[Collected data]
* Start *
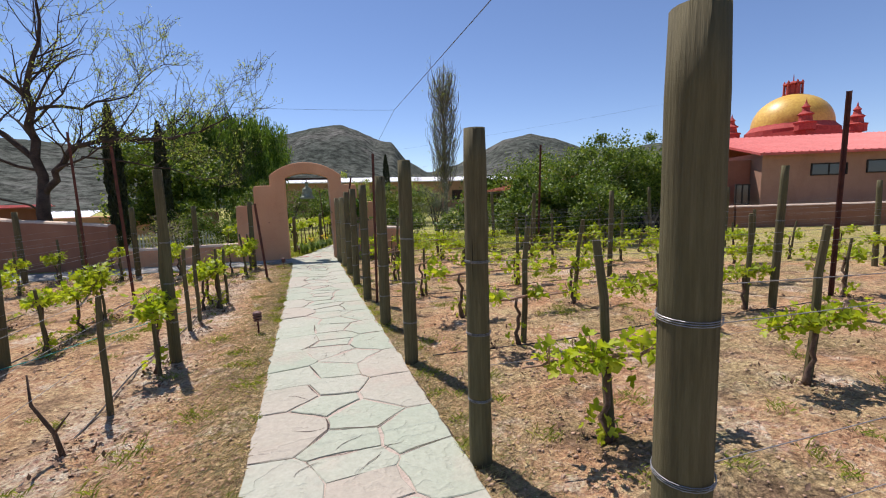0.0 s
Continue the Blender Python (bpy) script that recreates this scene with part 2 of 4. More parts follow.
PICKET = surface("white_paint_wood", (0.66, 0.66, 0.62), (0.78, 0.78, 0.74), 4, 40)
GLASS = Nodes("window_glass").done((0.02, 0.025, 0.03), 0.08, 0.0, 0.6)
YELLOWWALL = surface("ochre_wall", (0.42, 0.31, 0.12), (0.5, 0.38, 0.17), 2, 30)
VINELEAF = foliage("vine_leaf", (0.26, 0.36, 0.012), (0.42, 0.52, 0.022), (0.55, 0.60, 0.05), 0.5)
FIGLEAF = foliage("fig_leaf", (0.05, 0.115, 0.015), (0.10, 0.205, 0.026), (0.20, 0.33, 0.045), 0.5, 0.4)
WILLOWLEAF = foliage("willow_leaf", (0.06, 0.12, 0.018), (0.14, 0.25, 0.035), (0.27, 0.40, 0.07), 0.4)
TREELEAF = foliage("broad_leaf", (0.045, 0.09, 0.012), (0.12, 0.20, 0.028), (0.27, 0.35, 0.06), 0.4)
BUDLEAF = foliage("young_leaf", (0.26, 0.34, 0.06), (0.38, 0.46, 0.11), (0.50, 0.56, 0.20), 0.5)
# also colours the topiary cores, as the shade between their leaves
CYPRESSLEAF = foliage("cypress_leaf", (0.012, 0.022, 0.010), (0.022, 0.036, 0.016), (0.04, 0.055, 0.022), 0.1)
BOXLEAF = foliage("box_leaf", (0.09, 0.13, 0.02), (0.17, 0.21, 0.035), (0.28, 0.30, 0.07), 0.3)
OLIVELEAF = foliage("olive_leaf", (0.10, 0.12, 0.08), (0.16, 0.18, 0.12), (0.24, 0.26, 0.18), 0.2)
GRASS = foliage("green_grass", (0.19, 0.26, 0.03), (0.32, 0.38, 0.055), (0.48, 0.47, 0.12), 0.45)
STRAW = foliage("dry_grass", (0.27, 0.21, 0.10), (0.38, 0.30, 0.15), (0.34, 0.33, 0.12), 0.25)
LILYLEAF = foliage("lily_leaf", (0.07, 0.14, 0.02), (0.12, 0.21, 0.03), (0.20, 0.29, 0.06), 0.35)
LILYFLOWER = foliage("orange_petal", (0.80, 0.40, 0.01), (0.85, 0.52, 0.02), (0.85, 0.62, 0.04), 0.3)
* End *
* Start *
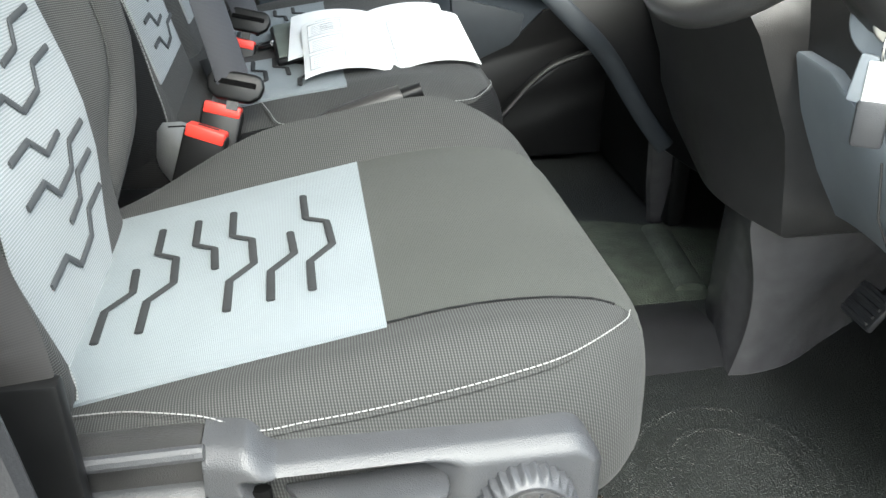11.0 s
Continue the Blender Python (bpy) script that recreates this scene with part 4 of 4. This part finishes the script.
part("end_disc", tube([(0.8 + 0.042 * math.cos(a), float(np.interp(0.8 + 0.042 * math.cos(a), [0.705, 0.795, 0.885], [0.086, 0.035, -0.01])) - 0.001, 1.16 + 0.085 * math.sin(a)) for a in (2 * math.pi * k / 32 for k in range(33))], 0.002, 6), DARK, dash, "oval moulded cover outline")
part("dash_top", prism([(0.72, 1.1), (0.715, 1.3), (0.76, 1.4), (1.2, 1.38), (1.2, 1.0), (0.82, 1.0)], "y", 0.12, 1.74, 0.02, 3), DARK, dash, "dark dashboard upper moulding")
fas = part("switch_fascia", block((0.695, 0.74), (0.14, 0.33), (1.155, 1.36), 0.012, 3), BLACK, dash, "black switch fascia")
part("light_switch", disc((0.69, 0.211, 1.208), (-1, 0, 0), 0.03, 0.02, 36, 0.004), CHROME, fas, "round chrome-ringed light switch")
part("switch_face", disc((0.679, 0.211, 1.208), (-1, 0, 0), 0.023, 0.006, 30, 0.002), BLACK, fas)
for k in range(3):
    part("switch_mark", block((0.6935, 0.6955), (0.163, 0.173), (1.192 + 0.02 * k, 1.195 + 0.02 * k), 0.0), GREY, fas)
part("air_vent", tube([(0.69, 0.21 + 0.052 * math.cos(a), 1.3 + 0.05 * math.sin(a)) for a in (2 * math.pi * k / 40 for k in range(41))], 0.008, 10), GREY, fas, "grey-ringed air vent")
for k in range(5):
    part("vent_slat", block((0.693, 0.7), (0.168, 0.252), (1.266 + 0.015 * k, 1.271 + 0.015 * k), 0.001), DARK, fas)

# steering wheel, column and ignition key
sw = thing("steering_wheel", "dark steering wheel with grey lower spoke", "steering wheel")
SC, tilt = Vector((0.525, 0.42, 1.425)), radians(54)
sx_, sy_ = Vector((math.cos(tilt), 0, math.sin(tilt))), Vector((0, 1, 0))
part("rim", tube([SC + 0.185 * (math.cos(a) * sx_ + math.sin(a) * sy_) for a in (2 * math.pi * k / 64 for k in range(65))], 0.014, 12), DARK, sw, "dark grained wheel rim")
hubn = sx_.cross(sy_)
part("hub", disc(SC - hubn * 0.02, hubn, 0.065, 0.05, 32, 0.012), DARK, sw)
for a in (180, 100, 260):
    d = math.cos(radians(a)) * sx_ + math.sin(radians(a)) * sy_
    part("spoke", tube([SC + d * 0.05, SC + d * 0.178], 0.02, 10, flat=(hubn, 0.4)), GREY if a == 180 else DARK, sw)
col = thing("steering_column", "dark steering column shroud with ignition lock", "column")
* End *
# [OBJECTIVE]
List each line holding the string "with".

# [WRITTEN RESPONSE]
Continue the Blender Python (bpy) script that recreates this scene with part 2 of 4. More parts follow.
Continue the Blender Python (bpy) script that recreates this scene with part 4 of 4. This part finishes the script.
sw = thing("steering_wheel", "dark steering wheel with grey lower spoke", "steering wheel")
col = thing("steering_column", "dark steering column shroud with ignition lock", "column")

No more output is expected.